#### [Aim]
Write out the data below in full. Keep it exact.

#### [Information provided]

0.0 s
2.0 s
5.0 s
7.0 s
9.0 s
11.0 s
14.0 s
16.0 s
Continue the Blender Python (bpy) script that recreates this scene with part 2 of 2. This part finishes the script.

#### [Problem solution]
0.0 s
2.0 s
5.0 s
7.0 s
9.0 s
11.0 s
14.0 s
16.0 s
Continue the Blender Python (bpy) script that recreates this scene with part 2 of 2. This part finishes the script.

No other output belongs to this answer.